Hoje voto sim ao direito a morrer com dignidade


Ao contrário do que podem apregoar muitos dos que anunciam a chegada do apocalipse, hoje decidimos a defesa do direito à vida e nada mais do que isso.


Hoje espero fazer parte de uma maioria de deputados e deputadas que vai aprovar a despenalização da morte assistida. Para isso basta que um ou vários dos cinco projetos de lei em debate sejam aprovados.

Se isso acontecer, hoje terá sido dado um passo histórico no nosso país no sentido da liberdade e da humanidade. Porque o direito a uma morte digna é uma extensão do direito humano à vida e à autodeterminação, e não cabe ao Estado, nem a uma confissão religiosa, nem a um partido a decisão de, só porque alguém não tem autoridade sobre o seu corpo, negar-lhe também a autoridade sobre a sua vida.

Se isso acontecer, dormirei mais tranquila. Porque não quero que no futuro a vida me seja imposta como um castigo, uma pena perpétua por um crime que não cometi. Porque no meu entendimento de humanidade não cabe o egoísmo de, para capricho das minhas convicções, querer manter alguém num sofrimento tão atroz que só deseja morrer.

Ao contrário do que podem apregoar muitos dos que anunciam a chegada do apocalipse, hoje decidimos a defesa do direito à vida e nada mais do que isso.

Hoje não se discute a rede de cuidados paliativos do país. Não porque ela não seja importante, mas porque não podemos deixar que um debate tão sério como este esteja sujeito a tão mesquinha manipulação. Os cuidados paliativos têm de estar disponíveis para todos os que deles necessitam, queiram ou não aceder à morte assistida.

Nunca houve – nem poderá haver – uma contradição entre o direito a uma morte digna e o direito a cuidados paliativos. Prova disso são os inúmeros exemplos de pessoas a quem o acesso aos melhores cuidados paliativos só confirmou a decisão sobre a morte assistida. Prova disso é que nem a melhor rede de cuidados paliativos mudaria a opinião daqueles que agora são contra o direito a morrer com dignidade.

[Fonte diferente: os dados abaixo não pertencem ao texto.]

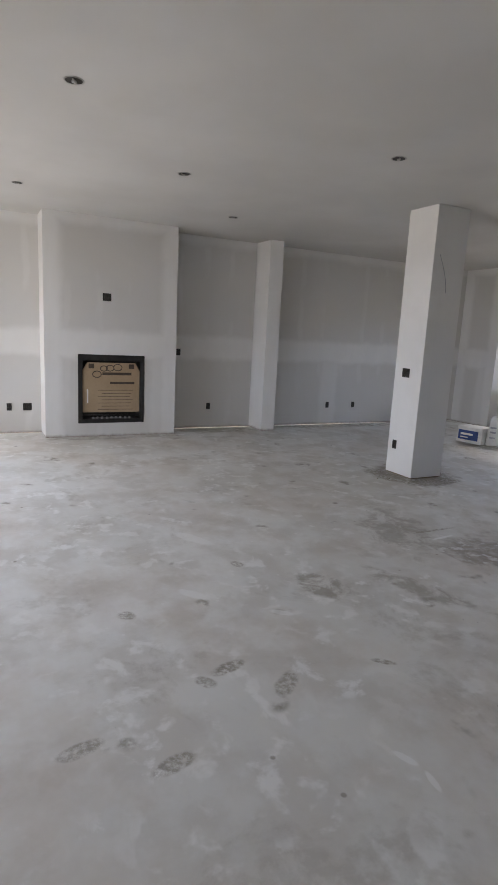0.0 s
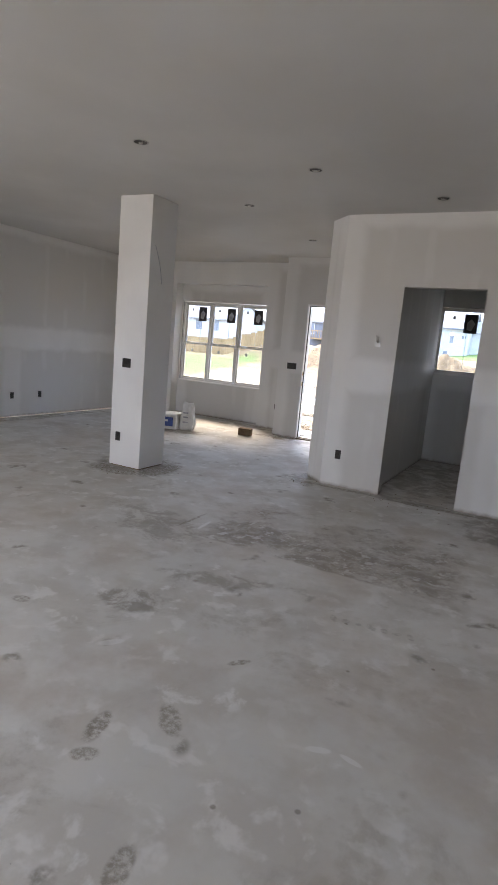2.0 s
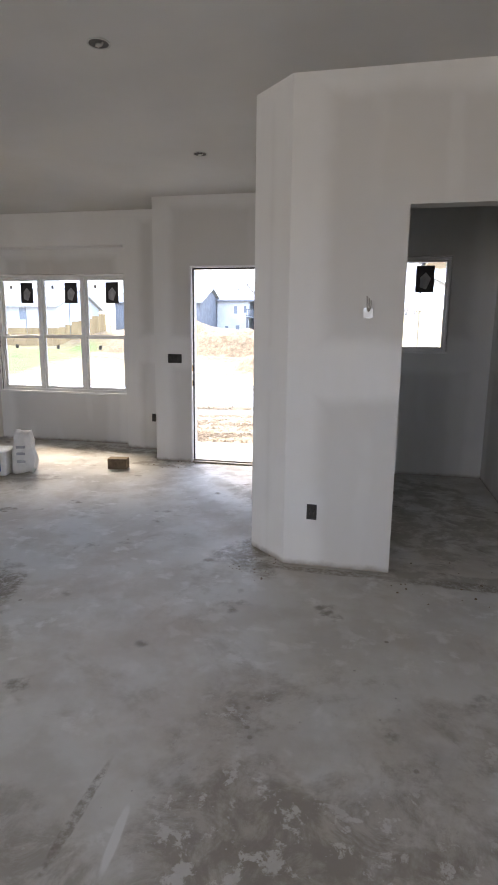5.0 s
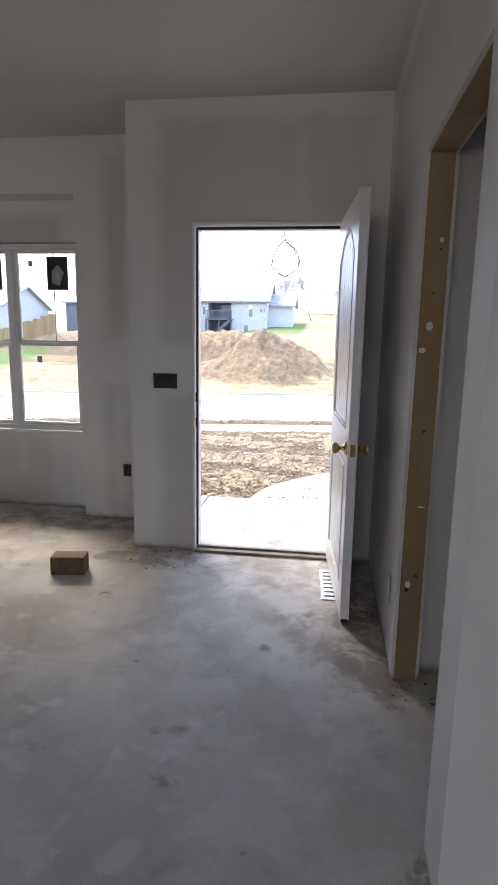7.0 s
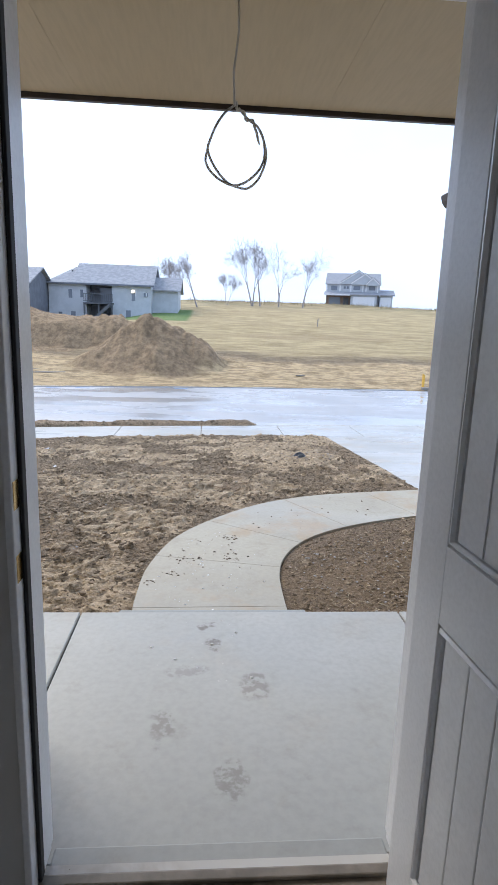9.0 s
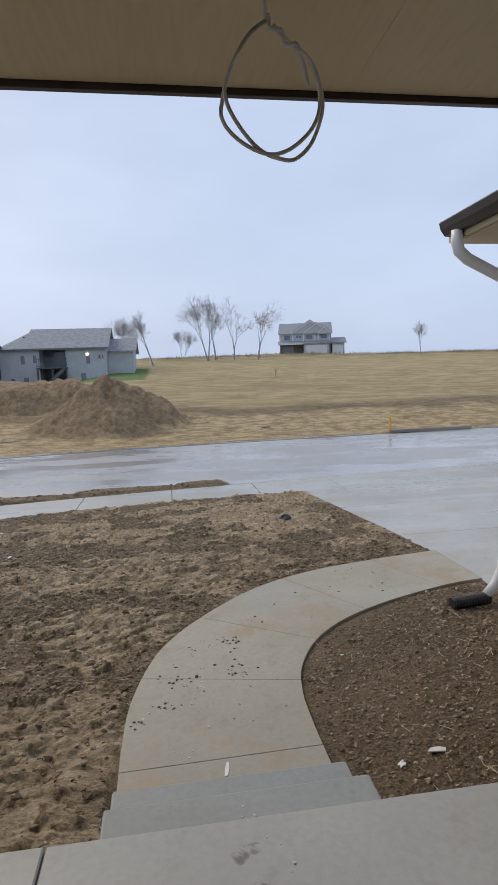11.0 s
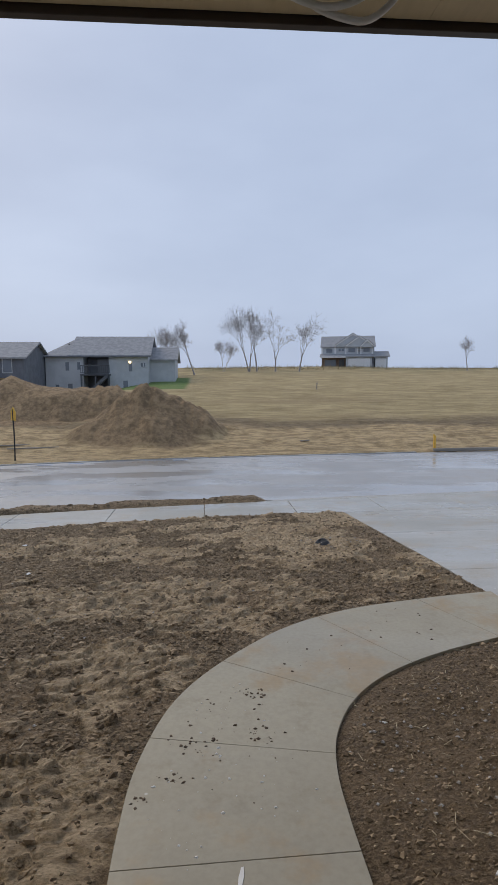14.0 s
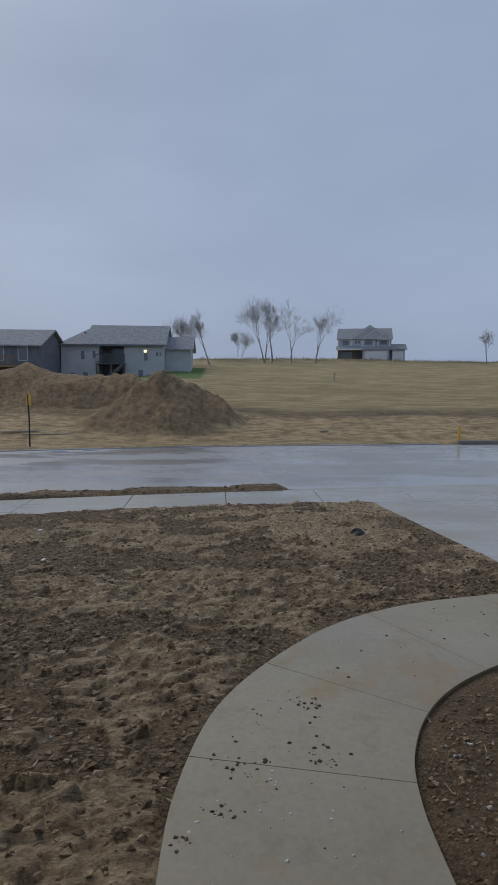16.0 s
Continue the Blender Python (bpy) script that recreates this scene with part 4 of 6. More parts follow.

Há coisas que nenhum medicamento, nenhum afeto pode confortar. O sofrimento não tem os limites que julgamos conhecer. Uma enfermeira chamada Carmen Garcia escreveu por estes dias nas suas redes: “Atrás das secretárias ou dos ecrãs dos computadores, lá onde não chega o cheiro da morte e onde não se ouvem os gritos das dores que a morfina não resolve, é fácil opinar. É fácil falar bonito sobre as escolhas dos outros quando temos umas pernas que nos obedecem, quando a incontinência é para nós apenas uma palavra usada nos anúncios das fraldas e quando a pior dor que já sentimos se resolveu com tramal. Difícil é estar lá, dar a mão a essas pessoas e dizer-lhes que, mesmo contra a sua vontade, terão de continuar a sofrer. Porque alguém decidiu sobre elas e sobre a sua própria vida. (…) É, eu também tinha opiniões muito romanceadas antigamente. Mas acho que as vomitei todas em Fernão Ferro, na casa da doente de 41 anos que apodrecia numa cama e que repetia incessantemente duas palavras. ‘Deixem-me morrer’”.

Referendar o direito daquela mulher a morrer é um ato de desumanidade atroz. Querer julgar o seu sofrimento é uma tremenda hipocrisia. O debate está feito, andamos a fazê-lo há 20 anos. O que se vota hoje são os projetos que definem e regulam as condições em que a antecipação da morte, por decisão da própria pessoa com lesão definitiva ou doença incurável e fatal, e que se encontra em sofrimento duradouro e insuportável, não é punível.

Hoje voto sim porque não abdico de defender o que nos torna humanos.